Kasubbag Media Komunikasi Publik Setda Pemerintah Kabupaten OKI, Adiyanto menjelaskan sebagian temuan berupa emas tersebut langsung dijual oleh warga setempat ke pengrajin emas di Palembang. “Warga Ada yang ketemu emas juga ketemu perunggu,” katanya, Jumat, 8 September 2017.
Menyikapi temuan tersebut Bupati OKI Iskandar melalui Kasubbag Media Komunikasi Publik Setda Pemkab OKI, Adiyanto berharap pemerintah pusat dapat menetapkan kawasan Teluk Cengal sebagai cagar budaya dan pusat penelitian pariwisata, baik nasional maupun internasional. Hal itu penting agar pihaknya dapat menjaga dan meneliti secara lengkap agar terbuka misteri dari situs tersebut.
Menurut Adiyanto, saat ini pihaknya bersama Balai Pelestarian Cagar Budaya (BPCB) Jambi melihat sendiri penemuan benda-benda peninggalan Kerajaan Sriwijaya di Teluk Cengal. Selanjutnya temuan akan dianalisa guna menindaklanjuti lokasi bandar (pelabuhan) Kerajaan Sriwijaya itu.

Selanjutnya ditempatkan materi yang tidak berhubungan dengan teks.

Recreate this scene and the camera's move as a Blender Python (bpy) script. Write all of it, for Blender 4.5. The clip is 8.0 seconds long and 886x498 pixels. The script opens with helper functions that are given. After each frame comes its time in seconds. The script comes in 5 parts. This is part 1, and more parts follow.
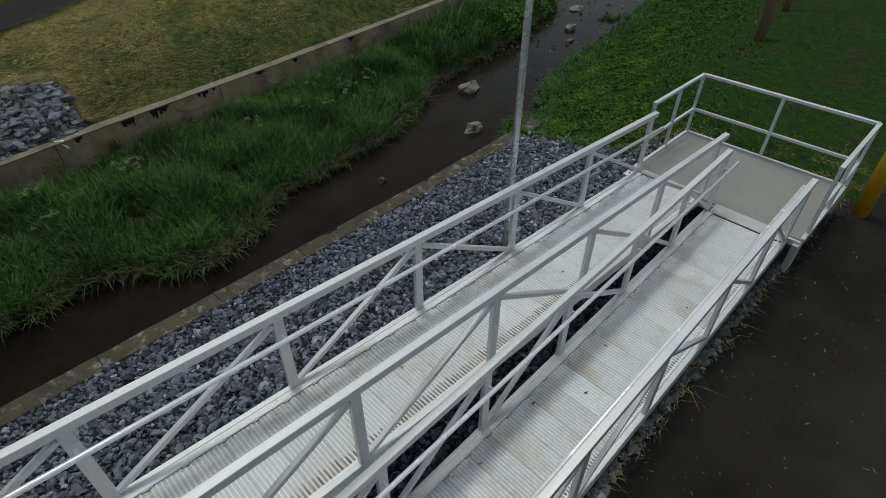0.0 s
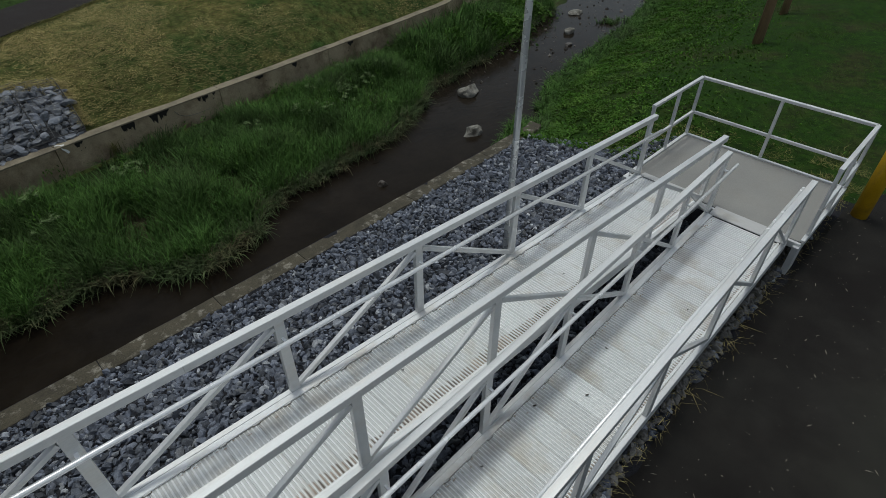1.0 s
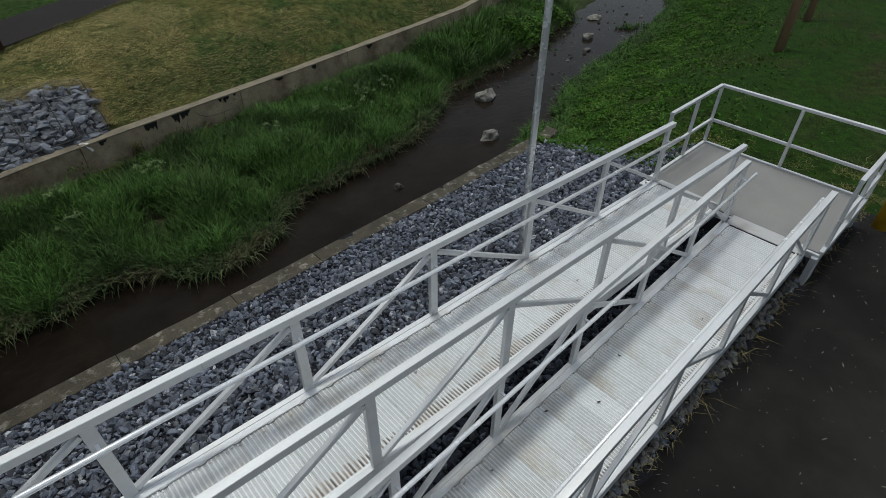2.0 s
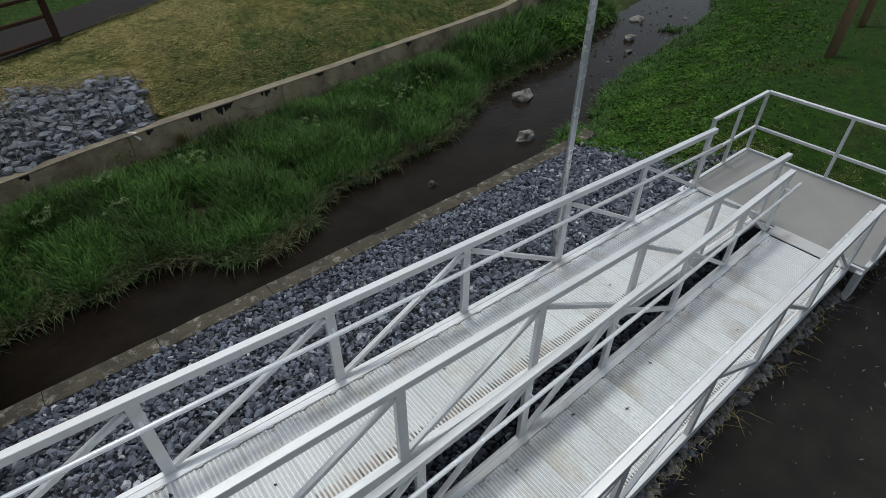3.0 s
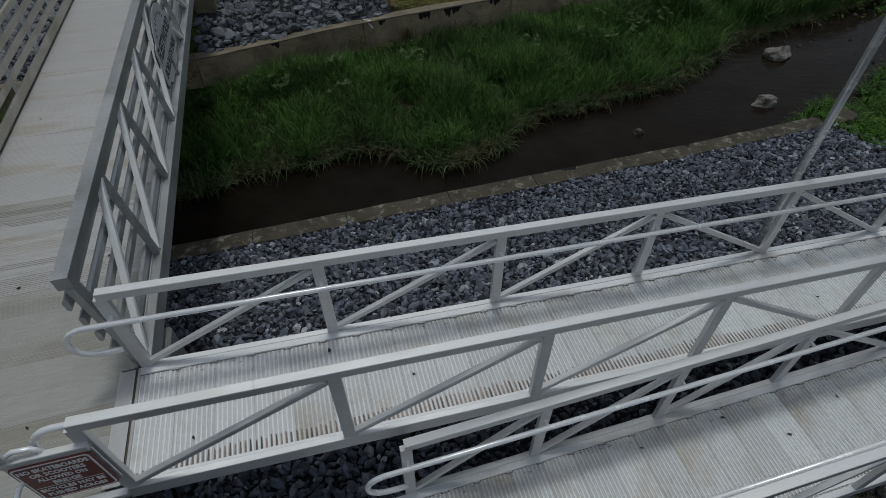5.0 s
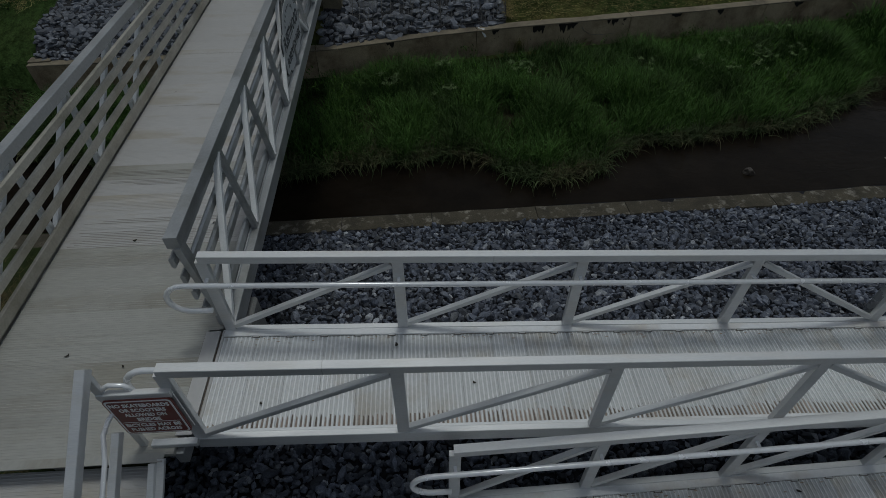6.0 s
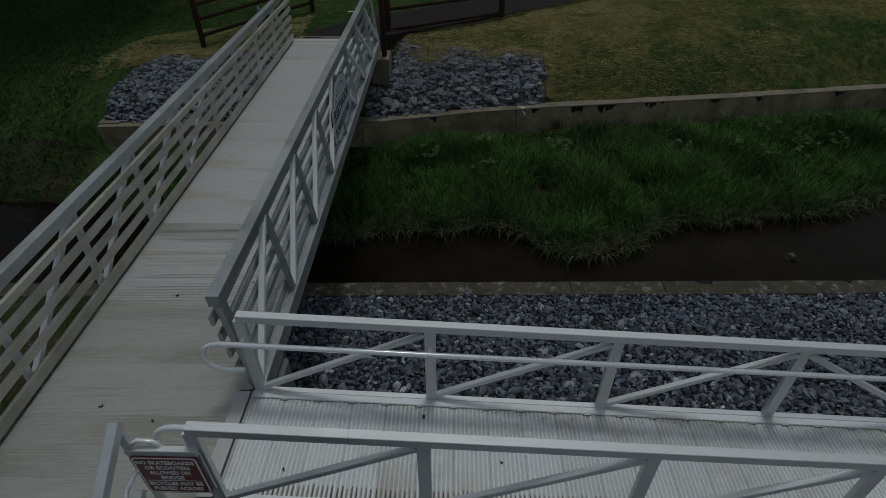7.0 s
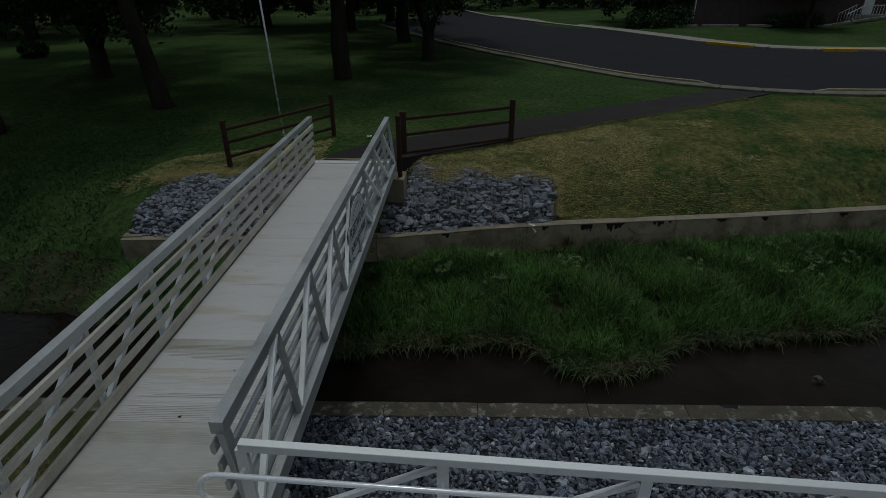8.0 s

Adiyanto mengatakan masyarakat OKI menunggu arahan dari pemerintah pusat untuk menindaklanjuti agar ada pelindungan terhadap situs-situs di kawasan tersebut. Mengingat di lokasi tersebut banyak peninggalan arkeologi yang rusak dan hilang akibat kebakaran hutan dan lahan, penggalian liar, serta digunakannya lahan situs untuk perkebunan monokultur. Pihaknya juga bersiap diri jika kawasan Teluk Celuk dijadikan sebagai salah satu cagar budaya dan pusat penelitian pariwisata, baik nasional maupun internasional.
Sementara itu Retno Purwanti Tim Balai Arkeologi Palembang menjelaskan pihaknya mengadakan survei di Desa Sungai Pasir, Kecamatan Cengal, pada Maret 2012. Kegiatan survei ini dilakukan berdasarkan laporan ditemukannya benda kepurbakalaan diduga peninggalan kerajaan Sriwijaya di Desa Sungai Pasir oleh seorang guru bernama Madarhan (41 tahun) yang datang ke kantor Balai Arkeologi di Palembang pada 2010.